The above examples verifies whether a number in a list is prime or not. We ran the function on 1000 numbers to determine if they’re prime or not. The sequential version took roughly 67ms to do that. However, look below where the threaded version of the same code takes more than double the time (140ms) to so the same task.

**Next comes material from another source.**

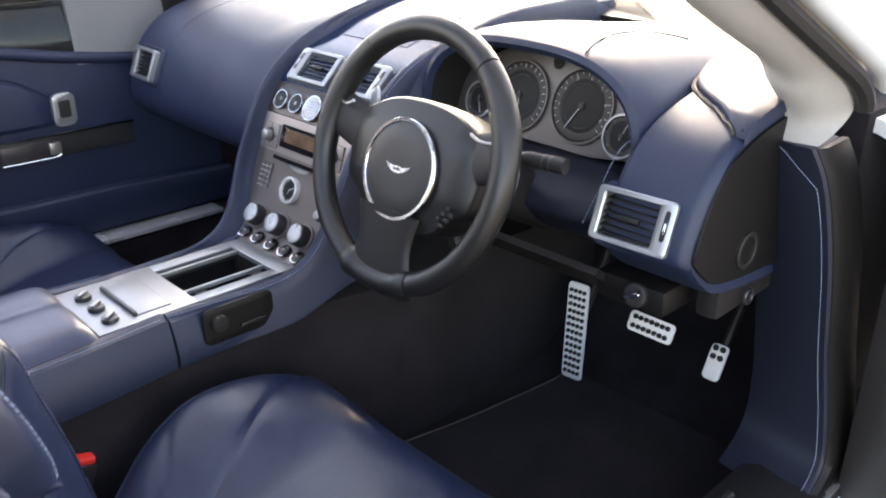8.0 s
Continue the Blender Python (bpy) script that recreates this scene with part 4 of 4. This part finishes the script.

from concurrent.futures import ProcessPoolExecutor, ThreadPoolExecutor
import math

num_list = [num for num in range(19000, 20000)]

def is_prime(n):
if n < 2:
return False
if n == 2:
return True
if n % 2 == 0:
return False

sqrt_n = int(math.floor(math.sqrt(n)))
for i in range(3, sqrt_n + 1, 2):
if n % i == 0:
return False
return True

@timeit
def main():
for number, prime in zip(PRIMES, executor.map(is_prime, num_list)):
print(f"{number} is prime: {prime}")

if __name__ == "__main__":
main()

>>> 19088 is prime: False
... 19089 is prime: False
... 19090 is prime: False
... ...
... main => 140.17250061035156 ms


The multiprocessing version of the same code is even slower. The tasks doesn’t justify opening so many processes.

from concurrent.futures import ProcessPoolExecutor
import math

num_list = [num for num in range(19000, 20000)]

def is_prime(n):
if n < 2:
return False
if n == 2:
return True
if n % 2 == 0:
return False

sqrt_n = int(math.floor(math.sqrt(n)))
for i in range(3, sqrt_n + 1, 2):
if n % i == 0:
return False
return True

@timeit
def main():
with ProcessPoolExecutor(max_workers=13) as executor:
for number, prime in zip(PRIMES, executor.map(is_prime, num_list)):
print(f"{number} is prime: {prime}")

if __name__ == "__main__":
main()

>>> 19088 is prime: False
... 19089 is prime: False
... 19090 is prime: False
... ...
... main => 311.3126754760742 ms


Although intuitively, it may seem like the task of checking prime numbers should be a CPU bound operation, it’s also important to determine if the task itself is computationally heavy enough to justify spawning multiple threads or processes. Otherwise you might end up with complicated code that performs worse than the simple solutions.

## Remarks

All the pieces of codes in the blog were written and tested with python 3.8 on a machine running Ubuntu 20.04.